Super Alert – 1 May 2026: APRA Prudential Standard CPS 230 update, industry-wide letter on AI use, life insurance stats released
Welcome to the weekly KHQ Super Alert. This week, APRA released its long-awaited update to Prudential Standard CPS 230, published an industry-wide letter on the use of AI tools, and released its biannual life insurance claims and disputes data. Meanwhile, the Economics Legislation Committee released its report on proposed changes to Australia’s financial reporting systems.
APRA – Targeted amendments to CPS 230 finalised
On 30 April 2026, APRA released its final targeted amendments to Prudential Standard CPS 230 Operational Risk Management (CPS 230) and Prudential Practice Guide CPG 230 Operational Risk Management (CPG 230).
The amendments to the materials ‘introduce limited exemptions from specific contractual requirements for material arrangements with certain categories of service providers, where contractual compliance is not practicable’ and ‘clarify APRA’s expectations for managing material arrangements with exempt service providers’.

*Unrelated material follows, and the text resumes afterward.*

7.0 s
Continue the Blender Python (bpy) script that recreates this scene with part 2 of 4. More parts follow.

The updated CPS 230 includes a list of the currently exempt service providers who do not need to comply with certain paragraphs of CPS 230, provided that the relevant arrangement uses standardised terms or is not documented in a formal agreement. These service providers are:
- Government agencies;
- regulators;
- central banks;
- financial market exchanges;
- operators of clearing and settlement facilities, and operators of payment systems and schemes; and
- financial messaging infrastructures.
Click here and here for details.
APRA – Letter to industry on use of AI
On 30 April 2026, APRA published a letter to industry warning that current governance, risk management, assurance and operational resilience practices are not sufficiently keeping pace with the scale, speed, and complexity of AI adoption.
The letter outlined the ‘observations and APRA’s expectation in managing AI related risk’ that followed a targeted engagement conducted by APRA with a group of large banks, insurers and superannuation trustees in late 2025.

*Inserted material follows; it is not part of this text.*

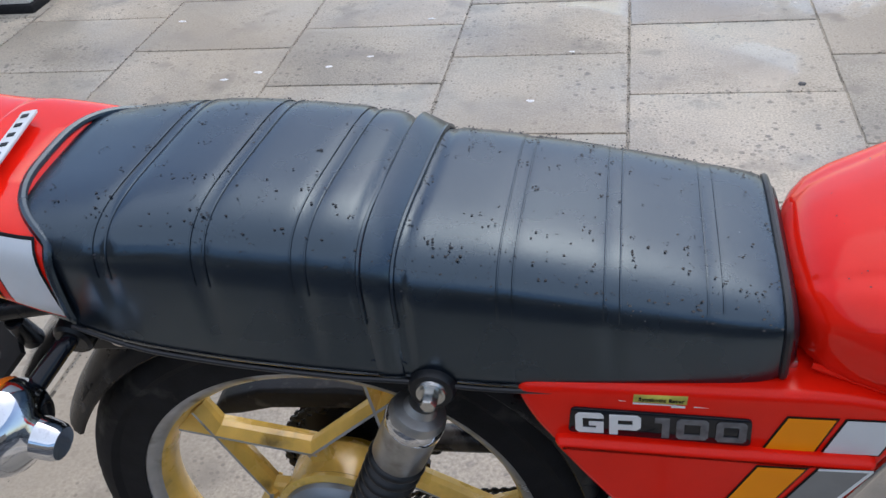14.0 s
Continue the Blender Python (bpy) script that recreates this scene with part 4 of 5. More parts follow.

In its letter APRA stated it expects boards, at a minimum, to:
- ‘maintain sufficient understanding and literacy with respect to AI in order to set strategic direction and provide effective challenge and oversight’; and
- ‘oversee an AI strategy which is consistent with the entity’s risk appetite and tolerance settings, supported by effective monitoring and reporting (including for third party dependencies), with clearly defined triggers aligned to resilience objectives to enable timely action when not operating as expected.’
These expectations follow APRA’s findings that:
- ‘AI threats are increasing, but information security practices are struggling to keep pace’;
- ‘AI adoption is moving fast, but governance maturity is lagging’;
- ‘Supplier risk management is in place, but supplier concentration and opacity present challenges’; and
- ‘Traditional change management and assurance is in place but is not sufficient for dynamic AI solutions’.
Click here for details.
APRA – Life insurance statistics released
On 29 April 2026, APRA released its statistics on life insurance claims and disputes publication, which includes data on group life insurance offered by superannuation funds. This data is for the rolling period from 1 January 2025 to 31 December 2025. Some key findings for insurance through superannuation were:
- an industry average of 98.1% ‘claims admitted rate’ for death cover;
- an average insurer claim time of 0.8 months for death cover;
- an industry average of 90.2% ‘claims admitted rate’ for total and permanent disability cover; and
- an average insurer claim time of 3.5 months for total and permanent disability cover.
Click here for details.
Parliament – Bill proposing changes to Australia’s financial reporting system introduced
On 24 April 2026, the Economics Legislation Committee (a Senate Standing Committee) released its views and recommendations on the Treasury Laws Amendment (Financial Reporting System Reform) Bill 2026. As reported in our Super Alert of 13 February 2026, the Bill aims to develop ‘more flexible institutional arrangements’ for the setting of external reporting standards by establishing a dedicated board of experts for ‘the development and ongoing maintenance of the new sustainability standards, but also to better position the financial reporting system to respond to standard-setting needs that may arise in the future’.
The Committee considered a range of feedback on the Bill and ultimately recommended that it be passed in its current form, noting that those who made submissions were largely supportive of the Bill.